**Records shown**.
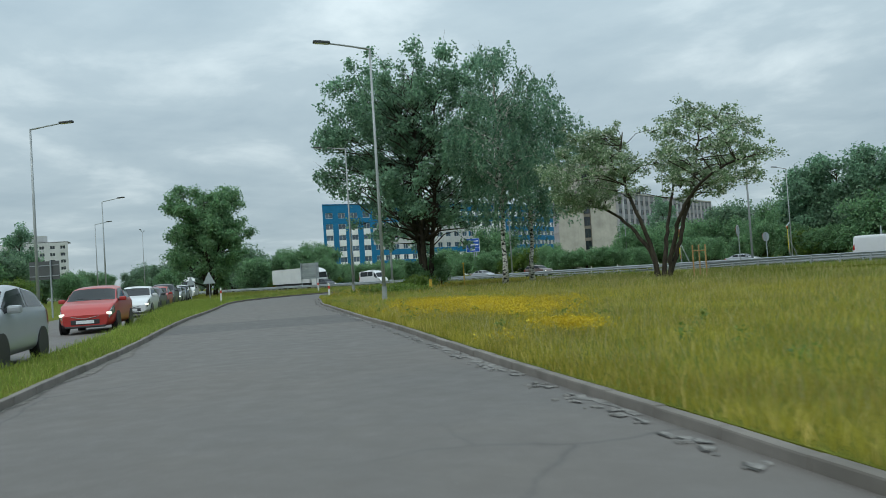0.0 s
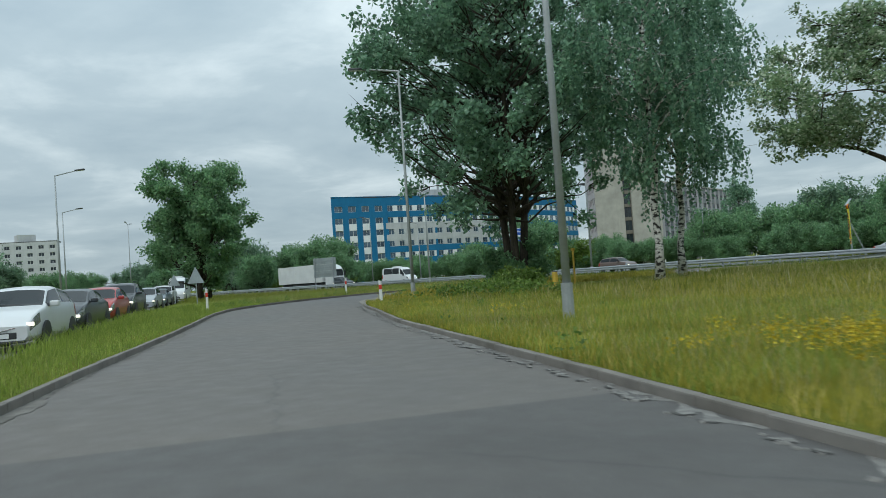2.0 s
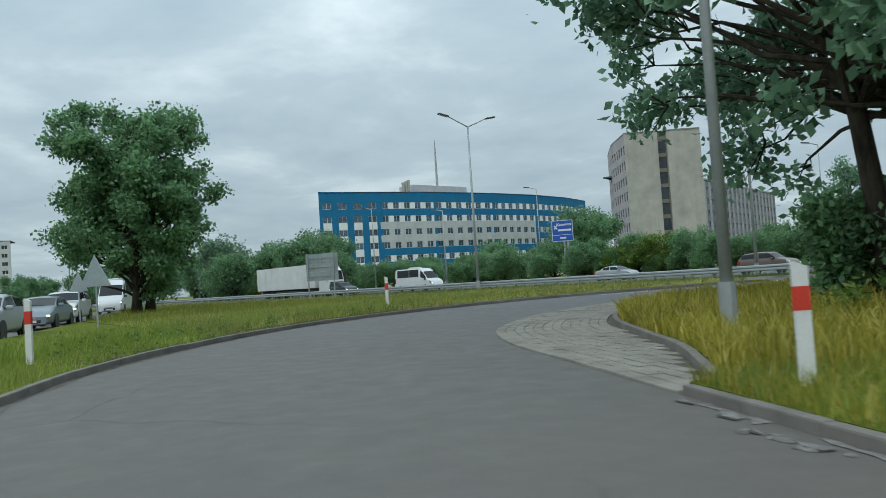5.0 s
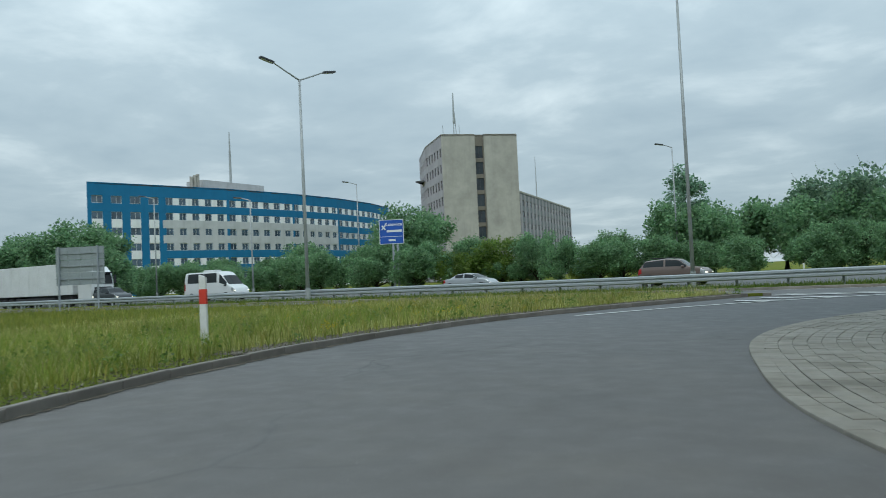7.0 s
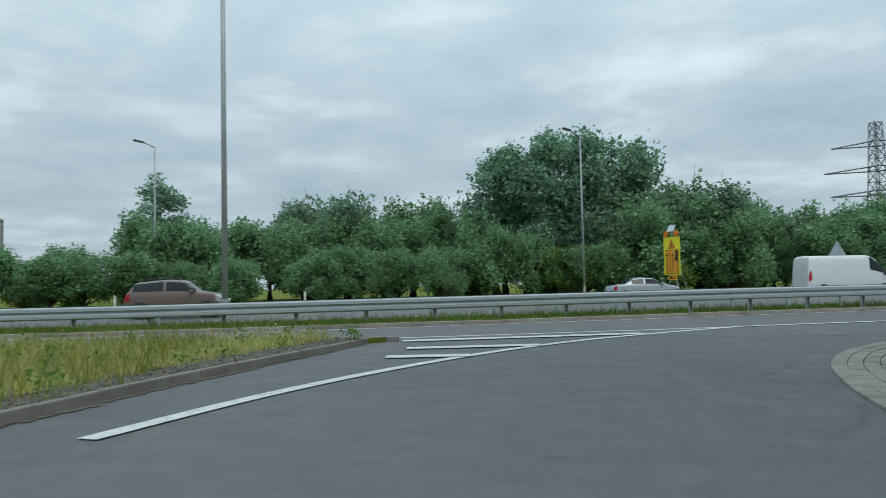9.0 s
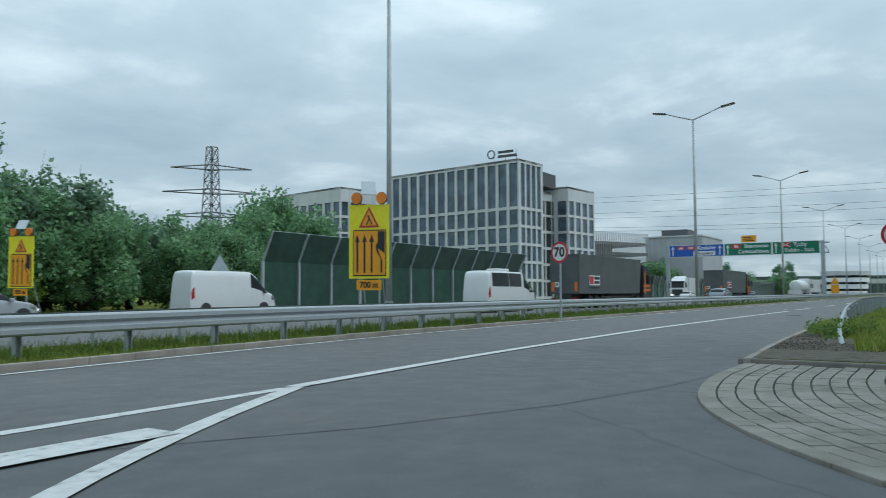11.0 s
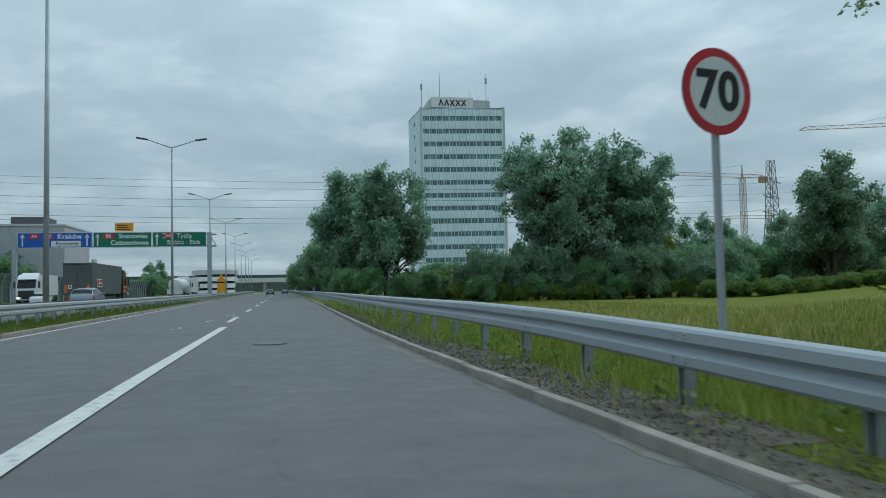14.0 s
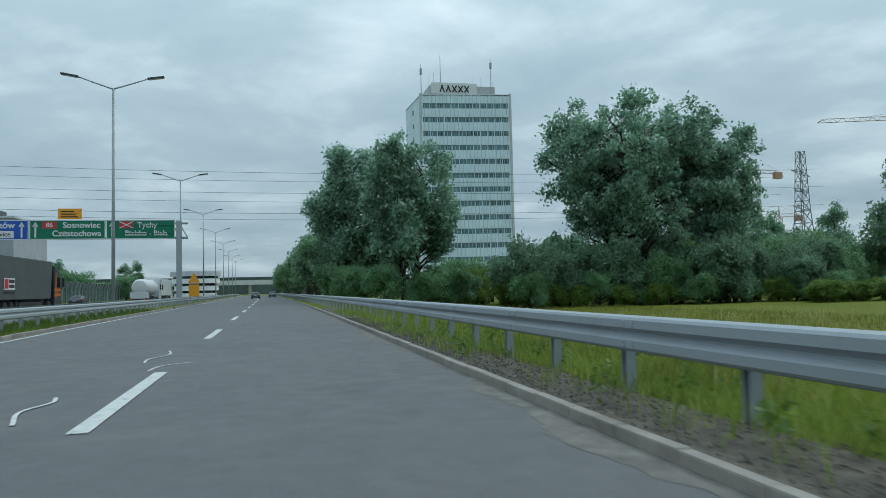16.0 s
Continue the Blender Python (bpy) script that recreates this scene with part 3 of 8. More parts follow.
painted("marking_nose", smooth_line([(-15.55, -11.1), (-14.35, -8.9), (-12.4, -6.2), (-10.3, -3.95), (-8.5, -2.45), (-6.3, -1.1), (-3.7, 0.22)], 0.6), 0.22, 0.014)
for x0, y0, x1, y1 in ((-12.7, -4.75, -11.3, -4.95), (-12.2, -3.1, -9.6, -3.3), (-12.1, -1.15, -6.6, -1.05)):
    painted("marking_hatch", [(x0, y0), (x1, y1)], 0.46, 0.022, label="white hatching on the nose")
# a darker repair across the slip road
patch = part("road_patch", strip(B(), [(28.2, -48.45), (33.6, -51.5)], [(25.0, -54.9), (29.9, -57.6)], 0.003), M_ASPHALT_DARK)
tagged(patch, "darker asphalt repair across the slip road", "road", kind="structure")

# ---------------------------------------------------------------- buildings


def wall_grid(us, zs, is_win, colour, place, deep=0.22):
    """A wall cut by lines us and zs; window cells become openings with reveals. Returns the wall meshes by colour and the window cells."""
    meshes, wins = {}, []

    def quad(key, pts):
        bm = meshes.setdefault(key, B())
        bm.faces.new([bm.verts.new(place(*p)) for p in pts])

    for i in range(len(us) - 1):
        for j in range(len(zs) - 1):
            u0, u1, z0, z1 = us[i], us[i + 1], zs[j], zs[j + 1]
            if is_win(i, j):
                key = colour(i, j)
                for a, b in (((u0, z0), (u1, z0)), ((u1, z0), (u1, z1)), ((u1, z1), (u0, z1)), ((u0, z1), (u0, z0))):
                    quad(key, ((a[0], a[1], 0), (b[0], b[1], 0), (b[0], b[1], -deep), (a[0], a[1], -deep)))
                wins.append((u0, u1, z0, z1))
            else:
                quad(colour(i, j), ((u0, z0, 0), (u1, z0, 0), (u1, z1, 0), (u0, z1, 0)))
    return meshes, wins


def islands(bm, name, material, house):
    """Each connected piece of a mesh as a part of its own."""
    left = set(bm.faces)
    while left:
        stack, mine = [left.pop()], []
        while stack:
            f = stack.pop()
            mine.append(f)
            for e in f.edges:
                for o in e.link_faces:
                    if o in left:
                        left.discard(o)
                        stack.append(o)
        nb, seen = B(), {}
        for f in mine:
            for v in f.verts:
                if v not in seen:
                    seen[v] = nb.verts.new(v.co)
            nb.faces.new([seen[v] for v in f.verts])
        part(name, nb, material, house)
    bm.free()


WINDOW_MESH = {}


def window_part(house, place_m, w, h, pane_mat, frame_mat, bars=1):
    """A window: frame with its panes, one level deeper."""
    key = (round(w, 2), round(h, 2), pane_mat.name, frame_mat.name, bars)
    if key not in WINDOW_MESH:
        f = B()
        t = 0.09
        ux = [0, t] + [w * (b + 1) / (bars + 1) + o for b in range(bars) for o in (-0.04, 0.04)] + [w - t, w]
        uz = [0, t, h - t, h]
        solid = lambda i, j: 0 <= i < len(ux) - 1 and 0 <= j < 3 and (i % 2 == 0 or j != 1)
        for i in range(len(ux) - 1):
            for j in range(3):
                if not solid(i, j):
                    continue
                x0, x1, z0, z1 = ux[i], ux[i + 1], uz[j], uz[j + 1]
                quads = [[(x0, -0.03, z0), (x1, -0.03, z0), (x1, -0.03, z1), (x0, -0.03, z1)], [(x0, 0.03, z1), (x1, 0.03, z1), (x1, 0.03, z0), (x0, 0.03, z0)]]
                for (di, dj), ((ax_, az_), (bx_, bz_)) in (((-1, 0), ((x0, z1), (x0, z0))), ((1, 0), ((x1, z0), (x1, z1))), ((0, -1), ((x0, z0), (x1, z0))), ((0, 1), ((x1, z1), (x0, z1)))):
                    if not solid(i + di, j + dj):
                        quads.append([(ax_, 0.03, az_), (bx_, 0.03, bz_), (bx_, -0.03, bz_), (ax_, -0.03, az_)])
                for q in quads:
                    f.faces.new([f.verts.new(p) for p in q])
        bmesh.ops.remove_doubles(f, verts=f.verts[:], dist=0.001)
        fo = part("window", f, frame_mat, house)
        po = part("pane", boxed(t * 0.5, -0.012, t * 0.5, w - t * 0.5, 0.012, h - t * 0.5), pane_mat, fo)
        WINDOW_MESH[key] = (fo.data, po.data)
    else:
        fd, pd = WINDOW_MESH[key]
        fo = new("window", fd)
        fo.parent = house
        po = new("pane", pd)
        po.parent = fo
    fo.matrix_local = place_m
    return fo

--

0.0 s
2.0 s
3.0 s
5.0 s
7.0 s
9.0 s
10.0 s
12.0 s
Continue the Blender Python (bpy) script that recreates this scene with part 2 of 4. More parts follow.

---

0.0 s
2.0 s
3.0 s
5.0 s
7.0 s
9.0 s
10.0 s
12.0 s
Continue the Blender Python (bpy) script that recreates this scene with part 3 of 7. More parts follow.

**What needs to be done**. The answer is the number of lines in the preceding material that hold "Python"; write that number and nothing else.

**Result of the task**. 3